Securing more foreign investment
Namibia’s diamonds have been particularly successful in attracting foreign investment such as continued financial commitment from De Beers. Earlier this year, the Namibian Government signed an historic ten-year contract with the world’s leading diamond company, the longest ever signed by De Beers. It is expected that the partnership it enshrines will provide over N$3bn a year to Namibian state revenue making it responsible for a fifth of all foreign investment in Namibia.
Other countries are taking an interest in Namibia, including India. Earlier this year in a speech at the Namibia University of Science and Technology, India’s President Pranab Mukherjee expressed his country’s intent to invest in Namibia’s mining industry. This came alongside pledges of partnership between the two nations and promises to bring expertise in areas, including agriculture and information technology.
Namibia is keen to build on its mining advances and it is this drive that encouraged Geingob to talk in New York before the IIC conference this November.
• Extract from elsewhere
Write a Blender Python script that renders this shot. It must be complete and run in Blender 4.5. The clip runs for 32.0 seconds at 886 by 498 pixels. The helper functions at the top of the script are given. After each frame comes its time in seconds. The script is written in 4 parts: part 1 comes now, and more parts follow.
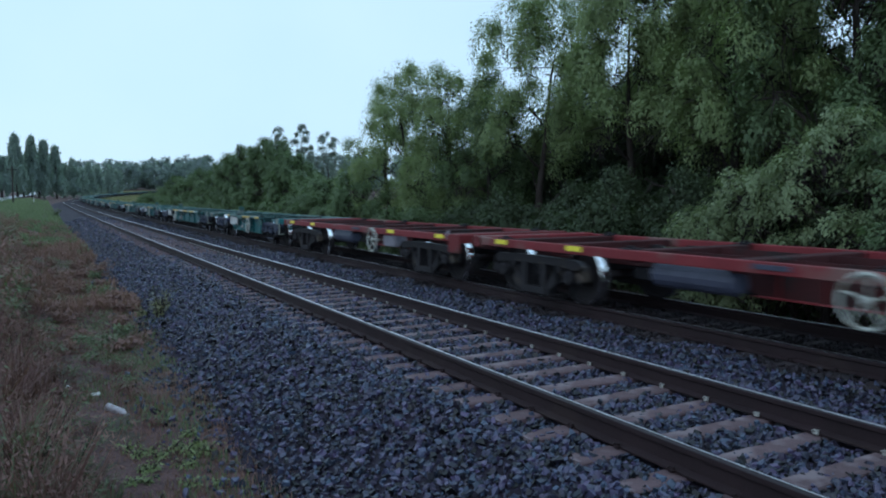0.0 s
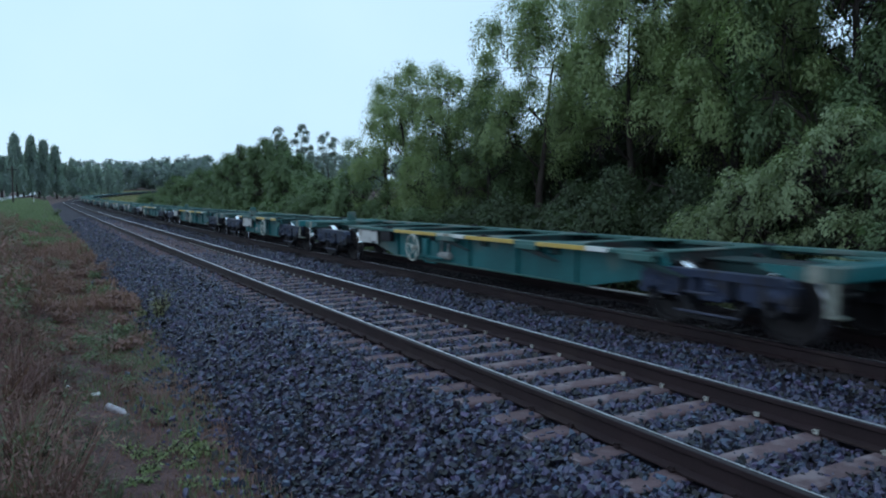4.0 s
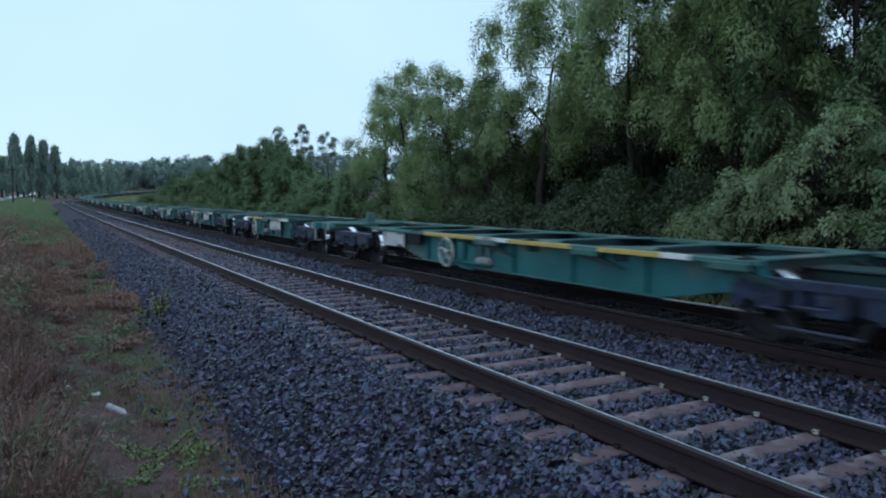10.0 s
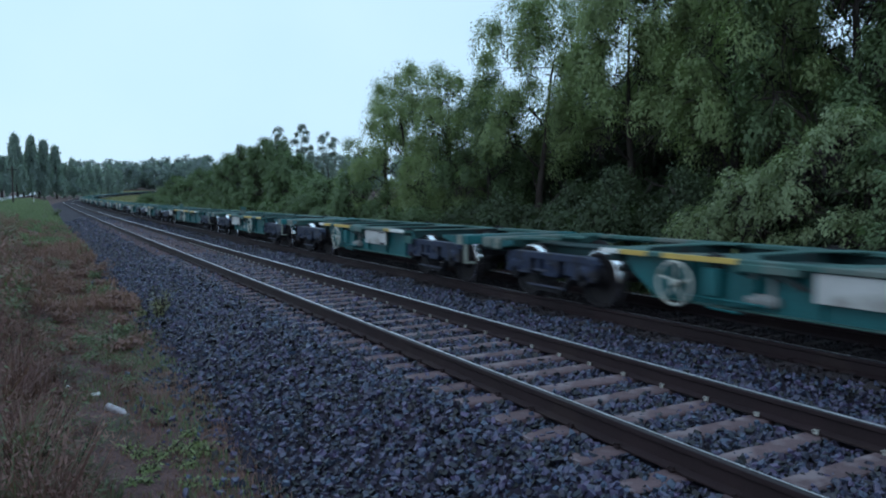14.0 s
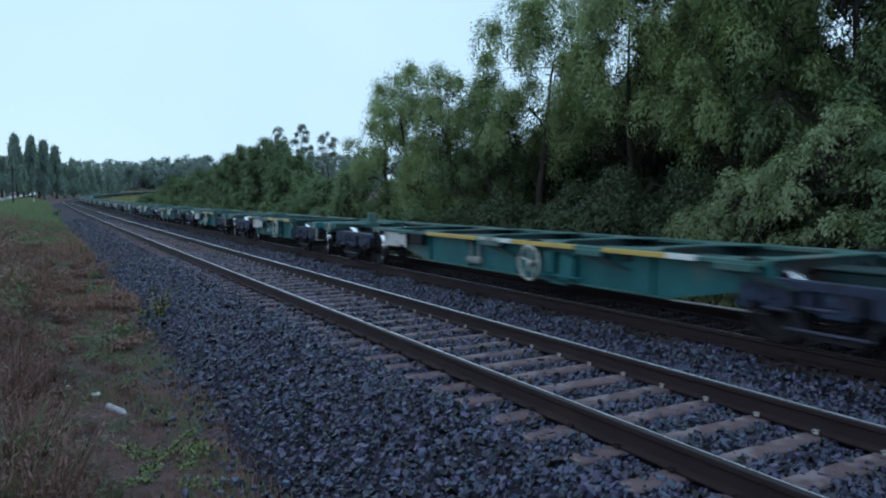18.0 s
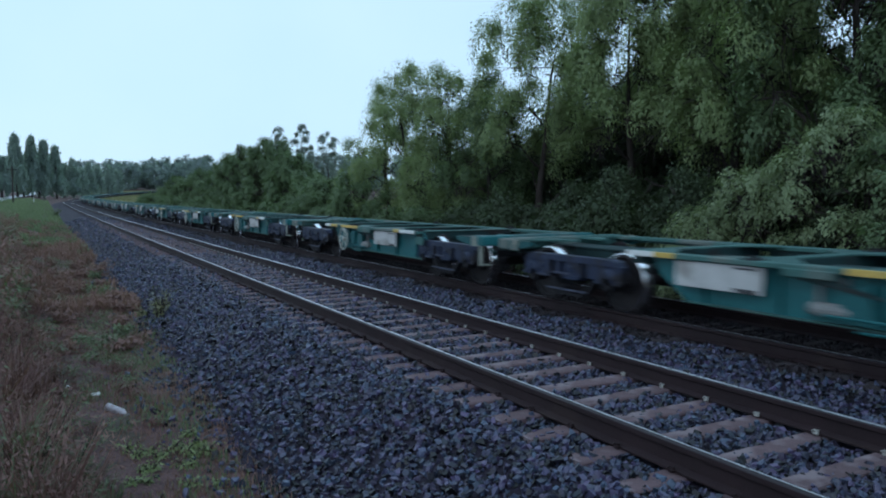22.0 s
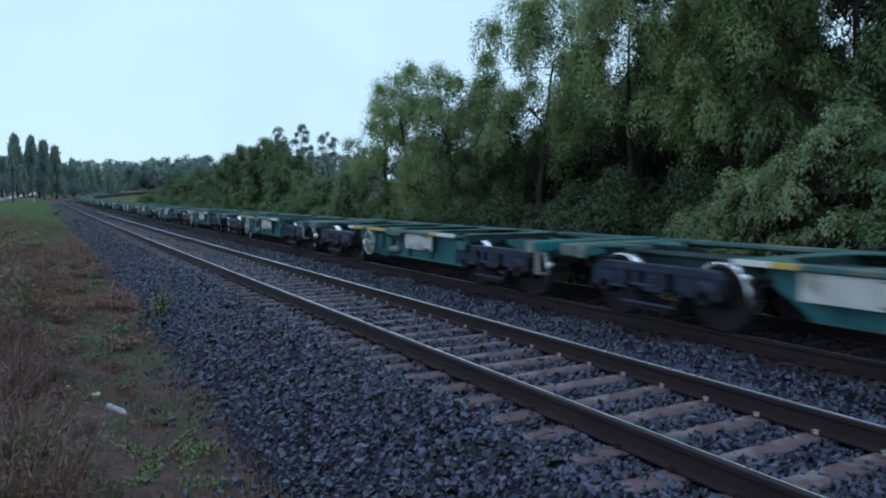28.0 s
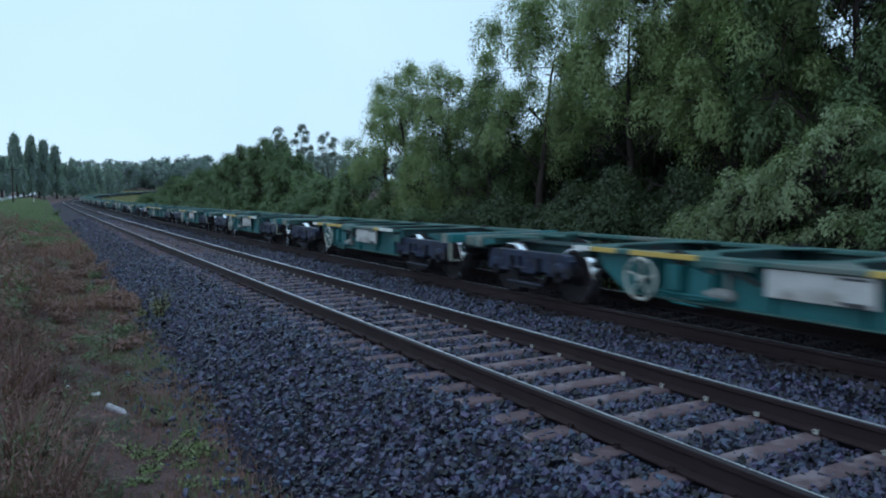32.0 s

In his speech he highlighted both the importance of investment for the Namibian people and the four key benefits for the investor, including the country’s democratic governance architecture, macroeconomic architecture and social architecture, themes that will be thoroughly covered in the main event in Namibia’s capital Windhoek later this year.
In recent speeches, within the Harambee Prosperity Plan and Vision 2030 plan, Geingob has emphasised Namibia’s desire to push forward. It is already number four in Africa on the World Economic Forum Competitiveness Index and the World Bank’s Ease of Doing Business Indicators, and is planning to become first by 2020.
Drawing foreign investment is going hand-in-hand with efforts to increase local mining, in particular small-scale miner hubs. Miners across the country are being encouraged to organise into legal entities such as associations or cooperatives, like that of the Erongo Region Small Miners Association (ERSMA). ERSMA was one of the first to be formally recognised and offered assistance in areas such as analysing samples, acquiring mineral rights and obtaining global positioning systems (GPS) coordinates to allow it to claim its land. With hopes to encourage other local communities to organise into similar groups, ERSMA was given mining tools in a recent ceremony held by the government.
Challenges to come
Despite successes, building and maintaining the mining sector will not be without challenges. Not least is how young Namibia is; existing in its current state for less than 30 years, it has little history of running and managing its own mining industry. This in particular may pose a threat to small-scale mining efforts, where artisanal miners and their land must be protected and regulated to ensure workers are not exploited.
Such a heavy reliance on one sector of industry may also leave Namibia vulnerable. Thousands of people’s livelihoods come from the extraction and processing of raw minerals, thus fluctuations in prices globally leave Namibia open to economic turmoil. This is a challenge Namibia is aware of however and the government is working to nurture alternative sectors such as tourism, the country’s faster growing sector.
Minerals are finite resources and already diamonds in particular are dwindling. Despite mining’s continued presence in the GDP its contribution has already dropped 4.3% since 2008. Namibia’s on-land diamond mines could run dry within 15 years, and while marine mining has a longer lifespan and has recently encouraged investment, many are warning of the environmental drawbacks – especially as Namibia has growing tourism and fishing industries. The mining process permanently affects the marine ecosystem, with the unused rock simply being dumped back in the ocean. The long-term extent of the damage is currently unknown.
To counteract the economic deficit of these challenges the Namibian Government is placing greater emphasis on other industries. Outlined in both its Vision 2030 plan and the Harambee Prosperity Plan, manufacturing is an alternative industry to develop. This requires a greater emphasis on education and entrepreneurship, however, and in a country with almost 30% unemployment this is an admirable but tricky task.
Namibia is a country with vast and varied resources and is striving to use these to create advantages for its people. But its continued mining projects are going to cause upheaval and environmental damage, without a long lifespan. Does Namibia need another solution?